▸ **Written instruction**
Copy all of the records below verbatim.

BEGIN Dataset

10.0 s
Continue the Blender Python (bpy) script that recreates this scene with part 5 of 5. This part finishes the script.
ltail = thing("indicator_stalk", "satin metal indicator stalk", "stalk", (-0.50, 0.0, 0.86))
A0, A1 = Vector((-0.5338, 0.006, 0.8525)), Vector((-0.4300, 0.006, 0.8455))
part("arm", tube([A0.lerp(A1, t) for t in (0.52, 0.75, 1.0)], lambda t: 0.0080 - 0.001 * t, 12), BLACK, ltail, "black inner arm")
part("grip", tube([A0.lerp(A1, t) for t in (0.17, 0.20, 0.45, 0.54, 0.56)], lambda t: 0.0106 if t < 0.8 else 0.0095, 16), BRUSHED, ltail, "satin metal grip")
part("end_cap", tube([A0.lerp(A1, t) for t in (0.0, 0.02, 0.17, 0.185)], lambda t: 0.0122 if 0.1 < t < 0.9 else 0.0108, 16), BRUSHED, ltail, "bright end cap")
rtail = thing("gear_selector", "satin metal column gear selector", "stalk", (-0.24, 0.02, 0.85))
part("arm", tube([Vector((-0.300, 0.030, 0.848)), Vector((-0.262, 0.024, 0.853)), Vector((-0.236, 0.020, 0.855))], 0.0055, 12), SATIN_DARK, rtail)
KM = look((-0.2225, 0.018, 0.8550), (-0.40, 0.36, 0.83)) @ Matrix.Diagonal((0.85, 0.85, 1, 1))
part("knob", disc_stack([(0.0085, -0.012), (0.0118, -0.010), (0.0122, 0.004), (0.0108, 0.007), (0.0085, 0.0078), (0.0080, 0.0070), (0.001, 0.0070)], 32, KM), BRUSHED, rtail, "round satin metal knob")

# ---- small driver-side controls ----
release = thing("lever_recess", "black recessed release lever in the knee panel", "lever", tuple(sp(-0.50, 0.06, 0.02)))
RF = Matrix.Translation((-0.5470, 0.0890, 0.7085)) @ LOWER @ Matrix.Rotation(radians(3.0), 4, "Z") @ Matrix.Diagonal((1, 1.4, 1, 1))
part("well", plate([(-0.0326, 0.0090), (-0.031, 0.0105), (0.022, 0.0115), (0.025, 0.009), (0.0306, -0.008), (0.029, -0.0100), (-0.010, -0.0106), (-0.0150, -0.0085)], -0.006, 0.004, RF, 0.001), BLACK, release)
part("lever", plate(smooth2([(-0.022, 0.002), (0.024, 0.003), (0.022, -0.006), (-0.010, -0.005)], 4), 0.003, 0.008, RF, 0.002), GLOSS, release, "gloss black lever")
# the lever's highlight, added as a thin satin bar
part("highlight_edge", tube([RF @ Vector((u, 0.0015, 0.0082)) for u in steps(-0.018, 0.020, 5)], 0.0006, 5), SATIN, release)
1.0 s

END Dataset

▸ **Result of this task**
10.0 s
Continue the Blender Python (bpy) script that recreates this scene with part 5 of 5. This part finishes the script.
ltail = thing("indicator_stalk", "satin metal indicator stalk", "stalk", (-0.50, 0.0, 0.86))
A0, A1 = Vector((-0.5338, 0.006, 0.8525)), Vector((-0.4300, 0.006, 0.8455))
part("arm", tube([A0.lerp(A1, t) for t in (0.52, 0.75, 1.0)], lambda t: 0.0080 - 0.001 * t, 12), BLACK, ltail, "black inner arm")
part("grip", tube([A0.lerp(A1, t) for t in (0.17, 0.20, 0.45, 0.54, 0.56)], lambda t: 0.0106 if t < 0.8 else 0.0095, 16), BRUSHED, ltail, "satin metal grip")
part("end_cap", tube([A0.lerp(A1, t) for t in (0.0, 0.02, 0.17, 0.185)], lambda t: 0.0122 if 0.1 < t < 0.9 else 0.0108, 16), BRUSHED, ltail, "bright end cap")
rtail = thing("gear_selector", "satin metal column gear selector", "stalk", (-0.24, 0.02, 0.85))
part("arm", tube([Vector((-0.300, 0.030, 0.848)), Vector((-0.262, 0.024, 0.853)), Vector((-0.236, 0.020, 0.855))], 0.0055, 12), SATIN_DARK, rtail)
KM = look((-0.2225, 0.018, 0.8550), (-0.40, 0.36, 0.83)) @ Matrix.Diagonal((0.85, 0.85, 1, 1))
part("knob", disc_stack([(0.0085, -0.012), (0.0118, -0.010), (0.0122, 0.004), (0.0108, 0.007), (0.0085, 0.0078), (0.0080, 0.0070), (0.001, 0.0070)], 32, KM), BRUSHED, rtail, "round satin metal knob")

# ---- small driver-side controls ----
release = thing("lever_recess", "black recessed release lever in the knee panel", "lever", tuple(sp(-0.50, 0.06, 0.02)))
RF = Matrix.Translation((-0.5470, 0.0890, 0.7085)) @ LOWER @ Matrix.Rotation(radians(3.0), 4, "Z") @ Matrix.Diagonal((1, 1.4, 1, 1))
part("well", plate([(-0.0326, 0.0090), (-0.031, 0.0105), (0.022, 0.0115), (0.025, 0.009), (0.0306, -0.008), (0.029, -0.0100), (-0.010, -0.0106), (-0.0150, -0.0085)], -0.006, 0.004, RF, 0.001), BLACK, release)
part("lever", plate(smooth2([(-0.022, 0.002), (0.024, 0.003), (0.022, -0.006), (-0.010, -0.005)], 4), 0.003, 0.008, RF, 0.002), GLOSS, release, "gloss black lever")
# the lever's highlight, added as a thin satin bar
part("highlight_edge", tube([RF @ Vector((u, 0.0015, 0.0082)) for u in steps(-0.018, 0.020, 5)], 0.0006, 5), SATIN, release)
1.0 s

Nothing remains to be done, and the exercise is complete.